We stole some shitttt from king sooper's. fuck yeaaa
what did you steal
frozen pizza, cat litter, and preperation H. not much different than my usual grocery list.
We got so high yesterday we tried watching soccer
I'm out of vodka and money. My semester is officially over. The way I see it, my finals are just forms I need to fill out in order to leave campus.
My natural self cock block skills kicked in last night. I could've got on like 2 chicks but i ended up throwing up all over my van instead.
You are in charge of making sure that her vagina explodes with joy tonight.
It'll be like the burning bush except without moses and with pubes.
The other night after we fucked we talked about Lowe's vision insurance. Never fuck a coworker.
Gosh I haven't been pantsless in front of anyone for a while. It's time for me to pick up my game. We need a party. I need some rum.
Juss got out of jail; shes still in there tryin to sing her abc's backwards bc the cops neva asked her too... Whebever she gets to t she starts singin the tequilla song
Just watched my roommate stuff a sandwich in his pocket because we're out of paper plates.
I can't tell if I'm getting better at doing my online spanish hw drunk or if my teacher is just grading on creativity. Either way that senoritas gettin an applebees gift card when i graduate.

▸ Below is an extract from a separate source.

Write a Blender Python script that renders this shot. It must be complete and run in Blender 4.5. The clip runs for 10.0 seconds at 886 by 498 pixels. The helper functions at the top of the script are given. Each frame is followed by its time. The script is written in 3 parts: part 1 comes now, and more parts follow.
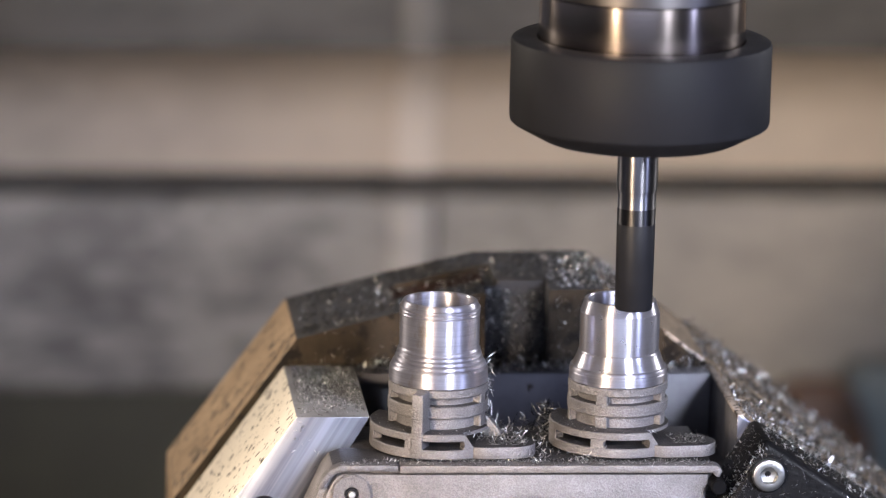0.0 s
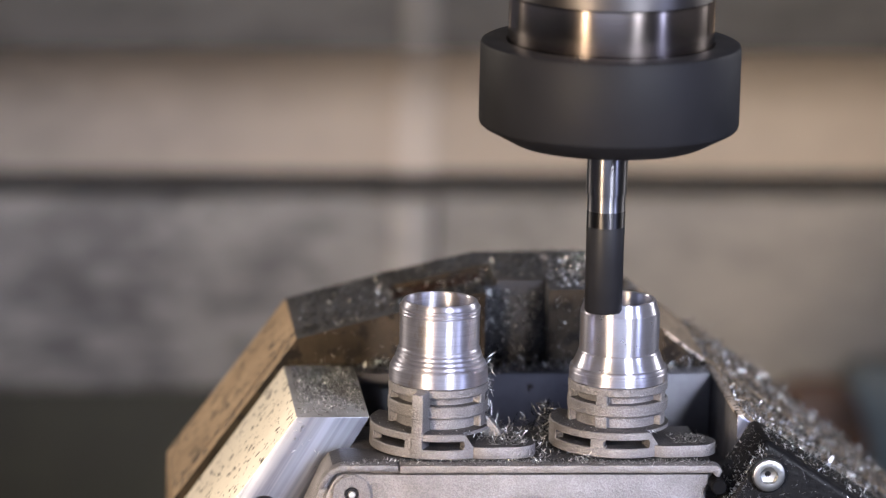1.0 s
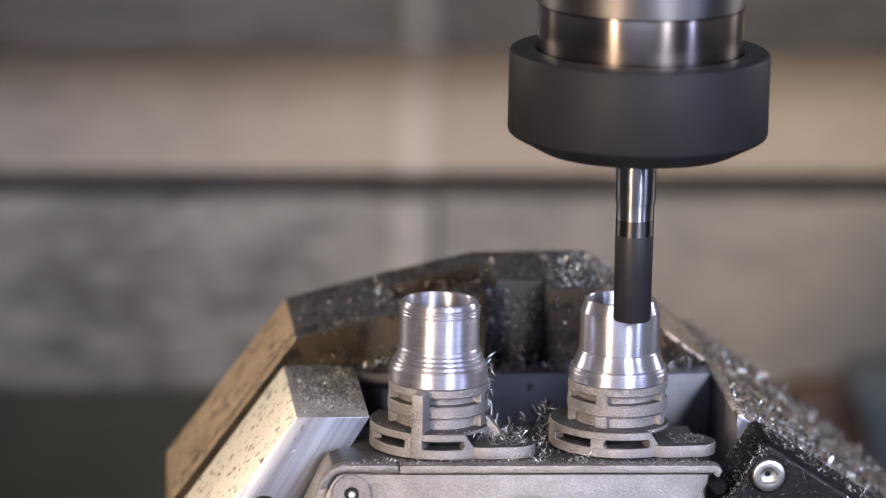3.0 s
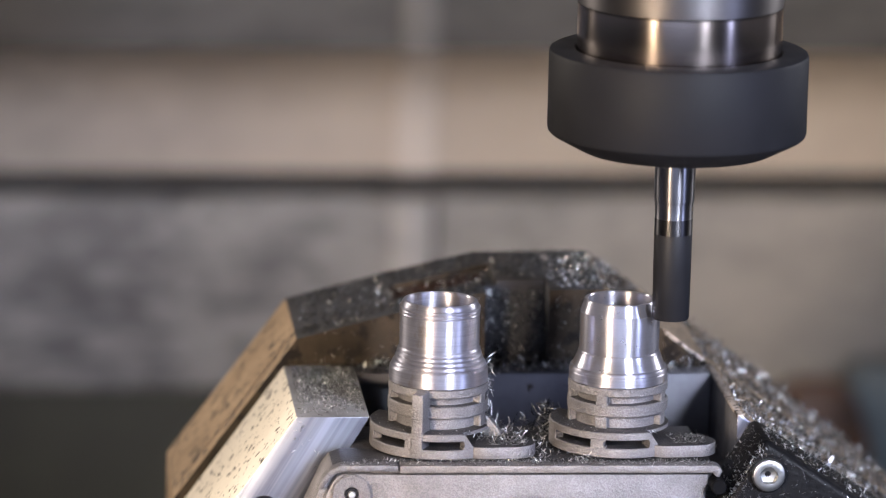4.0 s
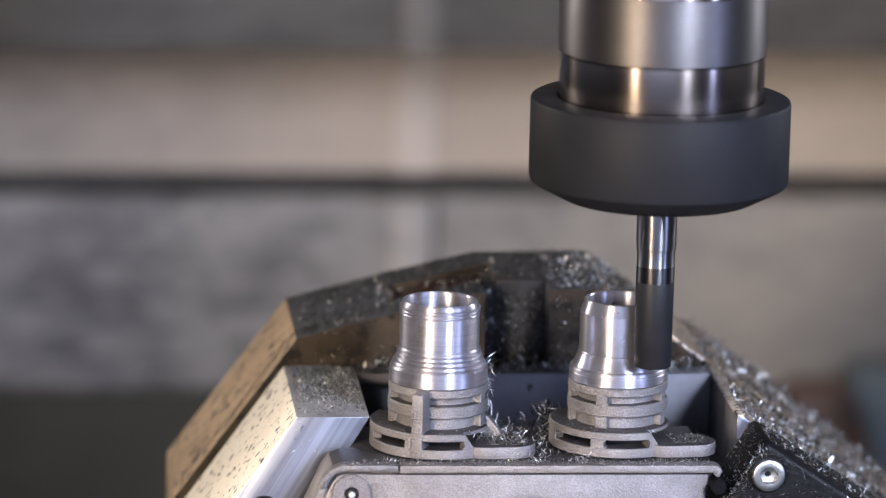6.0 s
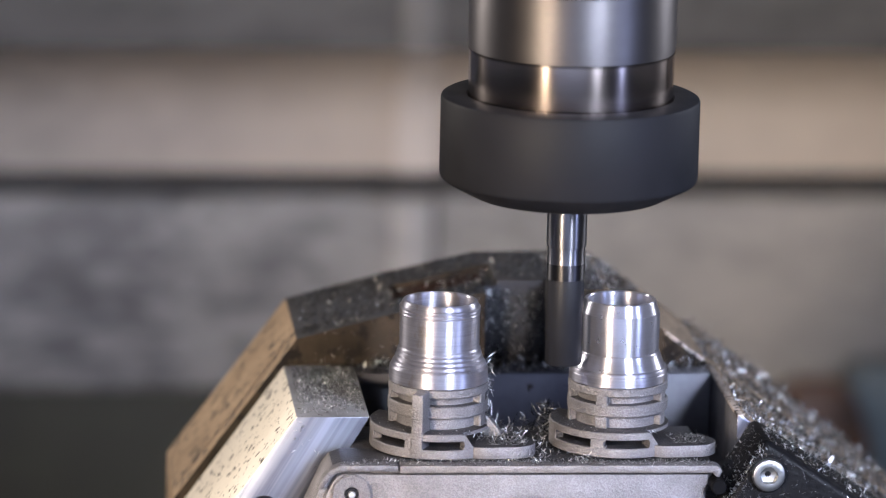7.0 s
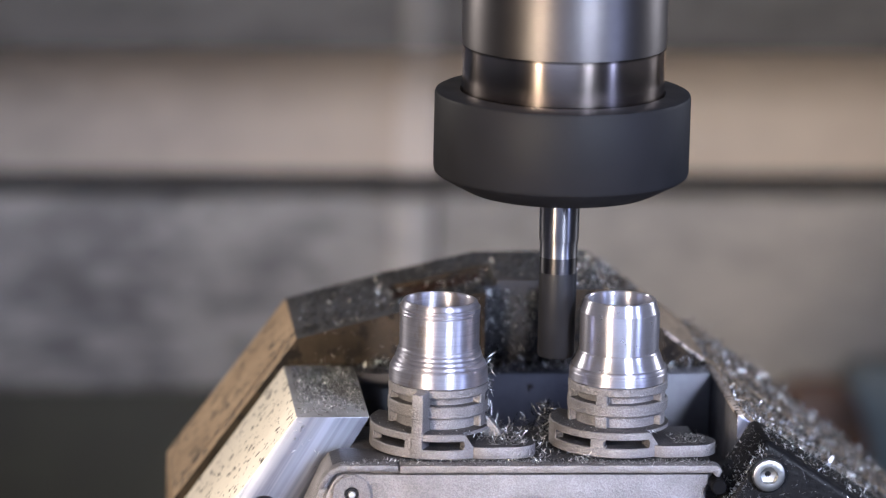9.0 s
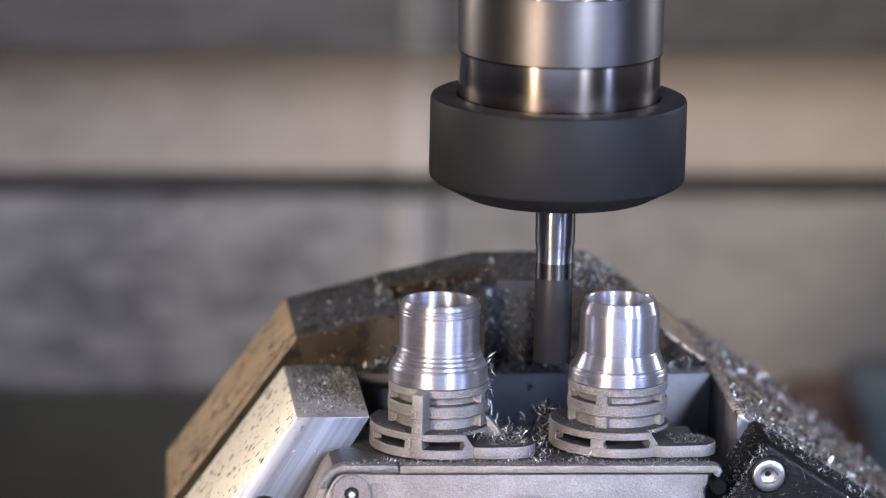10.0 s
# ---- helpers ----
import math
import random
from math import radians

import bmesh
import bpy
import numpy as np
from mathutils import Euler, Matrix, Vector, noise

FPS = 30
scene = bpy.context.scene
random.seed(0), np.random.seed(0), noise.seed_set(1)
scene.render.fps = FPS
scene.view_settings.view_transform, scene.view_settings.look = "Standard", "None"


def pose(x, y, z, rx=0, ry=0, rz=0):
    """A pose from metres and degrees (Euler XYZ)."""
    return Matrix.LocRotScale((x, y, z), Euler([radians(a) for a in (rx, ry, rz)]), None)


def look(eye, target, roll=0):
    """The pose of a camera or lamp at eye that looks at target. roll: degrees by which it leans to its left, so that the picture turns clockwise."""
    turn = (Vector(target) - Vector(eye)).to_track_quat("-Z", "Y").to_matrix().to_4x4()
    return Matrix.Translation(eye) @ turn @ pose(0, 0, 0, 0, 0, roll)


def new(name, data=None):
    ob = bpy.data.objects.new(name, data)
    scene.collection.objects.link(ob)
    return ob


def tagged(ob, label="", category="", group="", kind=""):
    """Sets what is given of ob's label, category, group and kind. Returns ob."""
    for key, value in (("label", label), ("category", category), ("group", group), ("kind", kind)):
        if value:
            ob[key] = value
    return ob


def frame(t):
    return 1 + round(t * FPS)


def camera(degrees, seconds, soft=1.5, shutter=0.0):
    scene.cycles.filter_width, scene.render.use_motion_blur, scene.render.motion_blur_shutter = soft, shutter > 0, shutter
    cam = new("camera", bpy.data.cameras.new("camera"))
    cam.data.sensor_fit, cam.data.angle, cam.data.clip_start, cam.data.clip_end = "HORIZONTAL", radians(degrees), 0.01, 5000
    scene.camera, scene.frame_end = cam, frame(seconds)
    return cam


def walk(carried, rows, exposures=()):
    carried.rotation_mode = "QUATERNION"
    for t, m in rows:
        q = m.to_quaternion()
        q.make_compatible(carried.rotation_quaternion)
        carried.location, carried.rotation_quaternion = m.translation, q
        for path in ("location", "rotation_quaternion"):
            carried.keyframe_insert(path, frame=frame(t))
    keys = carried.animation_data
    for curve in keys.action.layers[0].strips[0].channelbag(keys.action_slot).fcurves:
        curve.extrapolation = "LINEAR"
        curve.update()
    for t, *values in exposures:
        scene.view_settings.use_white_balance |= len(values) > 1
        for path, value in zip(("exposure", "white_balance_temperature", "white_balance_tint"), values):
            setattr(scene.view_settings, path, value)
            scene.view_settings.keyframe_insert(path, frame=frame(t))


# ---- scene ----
cam = camera(10.0, 10.0, soft=1.2)
EYE, AIM = (0.0, -0.9624, 0.4098), (0.0, 0.0, 0.2)
# the camera's white balance drifts from warm to cool
walk(cam, [(0, look(EYE, AIM, 1.3)), (10, look(EYE, AIM, 1.3))],
     [(0, 0, 7000, 10), (2.5, 0, 6940, 10), (4.5, 0, 6690, 10), (5.5, 0, 6500, 10), (7, 0, 6370, 10), (10, 0, 6340, 10)])
cam.data.dof.use_dof = True
cam.data.dof.focus_distance = 0.986
cam.data.dof.aperture_fstop = 13.0

# ---- light ----
world = bpy.data.worlds.new("world")
scene.world = world
world.use_nodes = True
world.node_tree.nodes["Background"].inputs[0].default_value = (0.85, 0.9, 1.0, 1)
world.node_tree.nodes["Background"].inputs[1].default_value = 0.05


def lamp(name, eye, target, watts, colour, sx, sy, spread):
    data = bpy.data.lights.new(name, "AREA")
    data.shape, data.size, data.size_y = "RECTANGLE", sx, sy
    data.energy, data.color, data.spread = watts, colour, radians(spread)
    ob = new(name, data)
    ob.matrix_world = look(eye, target)
    return ob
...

If I don't quit picking up guys when I'm drunk, I'm going to need a vagina transplant.
Stupid adulating
Yeah it sucks, but at least I can buy wine so it all comes out in the wash
I think I just saw my socks in the parking lot.. gonna keep walking
In the last 3 weeks my drunken adventures have caused me to lose 2 credit cards, one debit card, a bracelet, two purses, and my $500 phone... Maybe i should quit drinking.